“To him, the garden was a living laboratory,” garden curator and plant biology professor Frank Telewski said. “He wanted his students to be keen observers of their environment. He’d say, ‘Tell me what you see,’ over and over, and as the students gave answers, he kept pushing them. He just told them to keep squinting.”
The Beal Botanical Garden turned 140 this year, and the garden’s history was honored Saturday with a small anniversary celebration featuring guided tours and cider and doughnuts.
Telewski discussed Beal’s many accomplishments — hybridizing corn and planting trees throughout campus and the rest of the state as well as advising farmers about deforestation and weeds.
In 1876, Beal corresponded with evolutionary scientist Charles Darwin, expressing a desire to hybridize corn. Darwin wrote back that he was “glad you intend to experiment” in a letter that Beal cherished and hung in his office.
He was then inspired to cross genetic lines of corn, and his original experiment led to the hybrid corn people eat today, rich in kernels and produced in large yields, Telewski said.
Beal began an experiment in 1879 that has been passed down among garden curators throughout the years — trying to find out how long seeds remain viable in soil. Beal planted different species of seeds in glass bottles filled with sand and buried them on campus, excavating them over time to see which seeds germinated, Telewski explained.
Telewski excavated the bottles in 2000 and found two species germinating — one of these, the moth mullein, is the flowering plant used as the garden’s symbol.
Landscape architecture junior Emily Prieskorn has been working in the garden since her freshman year and said taking care of the garden has been incredibly rewarding.
“It brings joy to people and it connects them to the natural world,” Prieskorn said. “Plants offer so much. It creates a people-plant connection.”

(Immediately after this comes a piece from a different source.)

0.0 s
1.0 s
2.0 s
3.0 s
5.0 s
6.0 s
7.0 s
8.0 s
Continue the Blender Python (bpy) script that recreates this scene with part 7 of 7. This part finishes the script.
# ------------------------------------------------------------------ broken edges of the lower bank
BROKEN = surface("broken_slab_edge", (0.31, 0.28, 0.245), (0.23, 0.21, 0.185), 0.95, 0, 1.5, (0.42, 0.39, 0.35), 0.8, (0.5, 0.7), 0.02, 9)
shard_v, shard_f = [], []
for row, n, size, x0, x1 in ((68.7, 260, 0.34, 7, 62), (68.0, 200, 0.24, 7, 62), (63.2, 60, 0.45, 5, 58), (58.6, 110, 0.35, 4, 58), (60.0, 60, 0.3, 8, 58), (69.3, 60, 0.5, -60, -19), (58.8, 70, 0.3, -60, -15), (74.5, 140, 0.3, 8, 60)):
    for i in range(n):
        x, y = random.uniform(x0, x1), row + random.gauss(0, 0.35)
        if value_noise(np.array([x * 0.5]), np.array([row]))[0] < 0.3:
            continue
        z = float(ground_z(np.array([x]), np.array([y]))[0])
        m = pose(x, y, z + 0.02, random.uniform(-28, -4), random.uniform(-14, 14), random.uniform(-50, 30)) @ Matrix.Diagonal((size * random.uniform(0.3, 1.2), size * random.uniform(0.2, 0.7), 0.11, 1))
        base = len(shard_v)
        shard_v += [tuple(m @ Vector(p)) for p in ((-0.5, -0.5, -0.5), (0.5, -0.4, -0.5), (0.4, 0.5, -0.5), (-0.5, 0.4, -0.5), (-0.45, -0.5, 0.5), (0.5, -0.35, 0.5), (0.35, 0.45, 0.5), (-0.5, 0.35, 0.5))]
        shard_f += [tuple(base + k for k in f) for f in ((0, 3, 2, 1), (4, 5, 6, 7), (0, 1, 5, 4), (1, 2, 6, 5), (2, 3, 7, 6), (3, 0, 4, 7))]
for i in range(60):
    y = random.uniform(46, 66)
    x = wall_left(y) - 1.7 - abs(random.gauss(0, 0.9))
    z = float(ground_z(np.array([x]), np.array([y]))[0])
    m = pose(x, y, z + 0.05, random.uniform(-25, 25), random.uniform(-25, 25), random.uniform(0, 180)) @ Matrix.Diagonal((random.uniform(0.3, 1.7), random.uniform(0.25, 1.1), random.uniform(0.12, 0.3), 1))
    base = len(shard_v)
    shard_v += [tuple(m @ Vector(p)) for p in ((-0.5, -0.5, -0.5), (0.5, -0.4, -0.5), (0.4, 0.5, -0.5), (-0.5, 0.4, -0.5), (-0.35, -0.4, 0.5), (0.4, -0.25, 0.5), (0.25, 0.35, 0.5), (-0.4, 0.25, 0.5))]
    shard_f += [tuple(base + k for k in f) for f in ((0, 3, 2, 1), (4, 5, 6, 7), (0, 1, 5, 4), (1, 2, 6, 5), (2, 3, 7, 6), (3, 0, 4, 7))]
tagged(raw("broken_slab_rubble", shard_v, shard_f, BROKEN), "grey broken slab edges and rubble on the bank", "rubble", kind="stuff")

The historic garden is a modern-day classroom for MSU students in a variety of majors, and it’s also part of a global network with the International Seed Exchange Program, Telewski said.
“Global institutions can order seeds from each other and teach each other,” Telewski said. “It’s a great way to maintain biodiversity.”

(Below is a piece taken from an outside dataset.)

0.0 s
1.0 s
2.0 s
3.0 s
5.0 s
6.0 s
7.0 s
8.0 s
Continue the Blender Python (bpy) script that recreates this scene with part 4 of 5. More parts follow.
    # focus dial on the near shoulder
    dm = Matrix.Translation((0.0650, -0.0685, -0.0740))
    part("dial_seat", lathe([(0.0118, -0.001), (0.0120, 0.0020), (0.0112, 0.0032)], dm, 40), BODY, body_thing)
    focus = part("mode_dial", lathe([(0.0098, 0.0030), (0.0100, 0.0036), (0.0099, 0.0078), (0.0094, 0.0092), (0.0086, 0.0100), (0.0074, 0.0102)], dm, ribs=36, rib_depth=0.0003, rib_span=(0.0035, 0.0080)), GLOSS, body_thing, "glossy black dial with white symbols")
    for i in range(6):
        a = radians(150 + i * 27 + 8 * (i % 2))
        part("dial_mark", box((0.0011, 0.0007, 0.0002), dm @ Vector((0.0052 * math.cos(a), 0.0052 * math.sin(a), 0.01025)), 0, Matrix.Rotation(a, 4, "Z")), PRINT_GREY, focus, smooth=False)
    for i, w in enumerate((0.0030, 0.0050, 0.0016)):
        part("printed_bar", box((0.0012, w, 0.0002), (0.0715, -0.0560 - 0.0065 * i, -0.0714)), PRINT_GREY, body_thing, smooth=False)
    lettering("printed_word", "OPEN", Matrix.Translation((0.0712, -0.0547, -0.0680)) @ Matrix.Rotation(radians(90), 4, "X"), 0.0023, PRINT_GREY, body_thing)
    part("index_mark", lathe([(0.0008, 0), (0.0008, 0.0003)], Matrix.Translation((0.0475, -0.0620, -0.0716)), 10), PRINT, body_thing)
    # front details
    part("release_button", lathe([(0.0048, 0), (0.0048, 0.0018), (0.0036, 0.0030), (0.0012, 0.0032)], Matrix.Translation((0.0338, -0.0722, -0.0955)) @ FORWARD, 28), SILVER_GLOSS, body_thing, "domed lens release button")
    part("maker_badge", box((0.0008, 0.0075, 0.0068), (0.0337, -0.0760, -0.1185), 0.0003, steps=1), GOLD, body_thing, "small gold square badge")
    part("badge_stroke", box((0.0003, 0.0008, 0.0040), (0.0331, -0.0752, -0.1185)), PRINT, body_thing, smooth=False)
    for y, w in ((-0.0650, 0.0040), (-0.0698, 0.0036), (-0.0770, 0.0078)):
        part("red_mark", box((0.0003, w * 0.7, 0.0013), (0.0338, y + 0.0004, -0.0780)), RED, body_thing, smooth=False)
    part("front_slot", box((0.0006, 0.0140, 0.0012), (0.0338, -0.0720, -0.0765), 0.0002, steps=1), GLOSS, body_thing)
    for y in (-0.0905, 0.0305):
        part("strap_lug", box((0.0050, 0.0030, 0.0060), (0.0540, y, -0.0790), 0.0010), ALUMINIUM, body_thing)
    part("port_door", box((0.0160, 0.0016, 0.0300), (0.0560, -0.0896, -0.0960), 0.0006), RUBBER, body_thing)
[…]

Students of any academic background are encouraged to apply for a job or volunteer in the Beal Garden, according to Pete Murray, who supervises Beal’s student employees.
“We’re lucky in the sense that students come through this beautiful area and ask if and how they can work. We fill our needs quickly,” Murray said. “And Beal picked a spot that can never be developed by the university — it’s a little hidden secret on a flood plane next to the Red Cedar. He was a visionary.”